Transcribe the material in full. Nothing should differ except that the pictures are left out.

─── DATA SHOWN

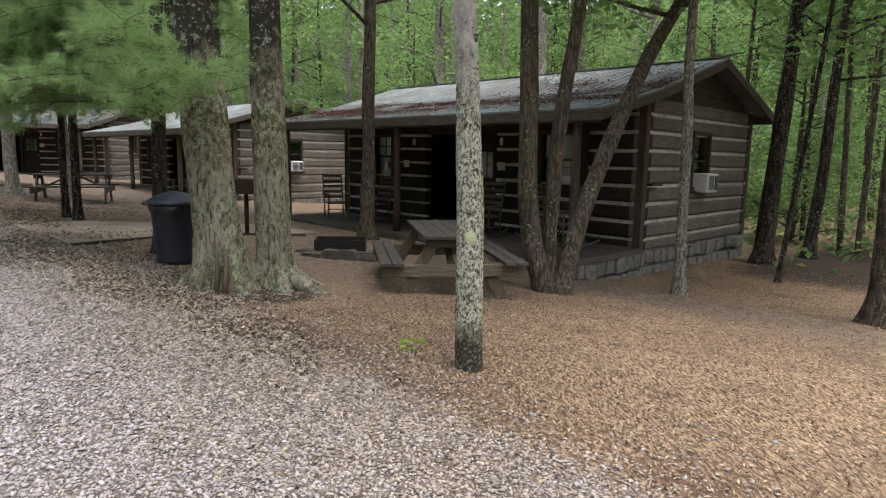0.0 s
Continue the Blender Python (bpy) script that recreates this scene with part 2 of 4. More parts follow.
LITTER = litter_material("dead_leaf", (0.07, 0.045, 0.03), (0.31, 0.222, 0.14), (0.54, 0.43, 0.30))
VERGE_LITTER = litter_material("scattered_leaf", (0.05, 0.032, 0.022), (0.31, 0.235, 0.165), (0.52, 0.43, 0.32))
ROOF_LITTER = litter_material("wet_dead_leaf", (0.09, 0.042, 0.034), (0.2, 0.098, 0.078), (0.32, 0.2, 0.16))


def wood_material(name, dark, light, axis="x", spread=0.35, rough=0.85, scale=1.0):
    k = Mat(name, rough, 0.2)
    st = {"x": (0.06, 1, 1), "y": (1, 0.06, 1), "z": (1, 1, 0.06)}[axis]
    grain = k.noise(55 * scale, 6, k.scaled(*st), 0.65)
    c = k.ramp(grain, (0.3, dark), (0.7, light))
    stain = k.step(k.noise(2.3, 4), 0.42, 0.72)
    c = k.mix(k.math("MULTIPLY", stain, 0.5), c, dark)
    c = k.mix(k.math("MULTIPLY", k.random(), spread), c, dark)
    return k.colour(c).bump(grain, 0.45, 0.01).m


# porch shade is put into the long-wall log colour; gable logs stay lit and grey
LOG_X = wood_material("stained_shaded_log", (0.02, 0.014, 0.011), (0.066, 0.047, 0.037), "x")
LOG_Y = wood_material("weathered_lit_gable_log", (0.085, 0.069, 0.058), (0.26, 0.22, 0.188), "y")
BOARD = wood_material("dark_board", (0.032, 0.024, 0.018), (0.10, 0.075, 0.058), "y")
BOARD_X = wood_material("fascia_board", (0.06, 0.048, 0.038), (0.17, 0.14, 0.112), "x")
POST = wood_material("porch_post", (0.045, 0.03, 0.022), (0.14, 0.10, 0.075), "z")
DECK = wood_material("porch_deck", (0.04, 0.032, 0.027), (0.11, 0.09, 0.075), "x")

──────

**WRITTEN SOLUTION**
0.0 s
Continue the Blender Python (bpy) script that recreates this scene with part 2 of 4. More parts follow.
LITTER = litter_material("dead_leaf", (0.07, 0.045, 0.03), (0.31, 0.222, 0.14), (0.54, 0.43, 0.30))
VERGE_LITTER = litter_material("scattered_leaf", (0.05, 0.032, 0.022), (0.31, 0.235, 0.165), (0.52, 0.43, 0.32))
ROOF_LITTER = litter_material("wet_dead_leaf", (0.09, 0.042, 0.034), (0.2, 0.098, 0.078), (0.32, 0.2, 0.16))


def wood_material(name, dark, light, axis="x", spread=0.35, rough=0.85, scale=1.0):
    k = Mat(name, rough, 0.2)
    st = {"x": (0.06, 1, 1), "y": (1, 0.06, 1), "z": (1, 1, 0.06)}[axis]
    grain = k.noise(55 * scale, 6, k.scaled(*st), 0.65)
    c = k.ramp(grain, (0.3, dark), (0.7, light))
    stain = k.step(k.noise(2.3, 4), 0.42, 0.72)
    c = k.mix(k.math("MULTIPLY", stain, 0.5), c, dark)
    c = k.mix(k.math("MULTIPLY", k.random(), spread), c, dark)
    return k.colour(c).bump(grain, 0.45, 0.01).m


# porch shade is put into the long-wall log colour; gable logs stay lit and grey
LOG_X = wood_material("stained_shaded_log", (0.02, 0.014, 0.011), (0.066, 0.047, 0.037), "x")
LOG_Y = wood_material("weathered_lit_gable_log", (0.085, 0.069, 0.058), (0.26, 0.22, 0.188), "y")
BOARD = wood_material("dark_board", (0.032, 0.024, 0.018), (0.10, 0.075, 0.058), "y")
BOARD_X = wood_material("fascia_board", (0.06, 0.048, 0.038), (0.17, 0.14, 0.112), "x")
POST = wood_material("porch_post", (0.045, 0.03, 0.022), (0.14, 0.10, 0.075), "z")
DECK = wood_material("porch_deck", (0.04, 0.032, 0.027), (0.11, 0.09, 0.075), "x")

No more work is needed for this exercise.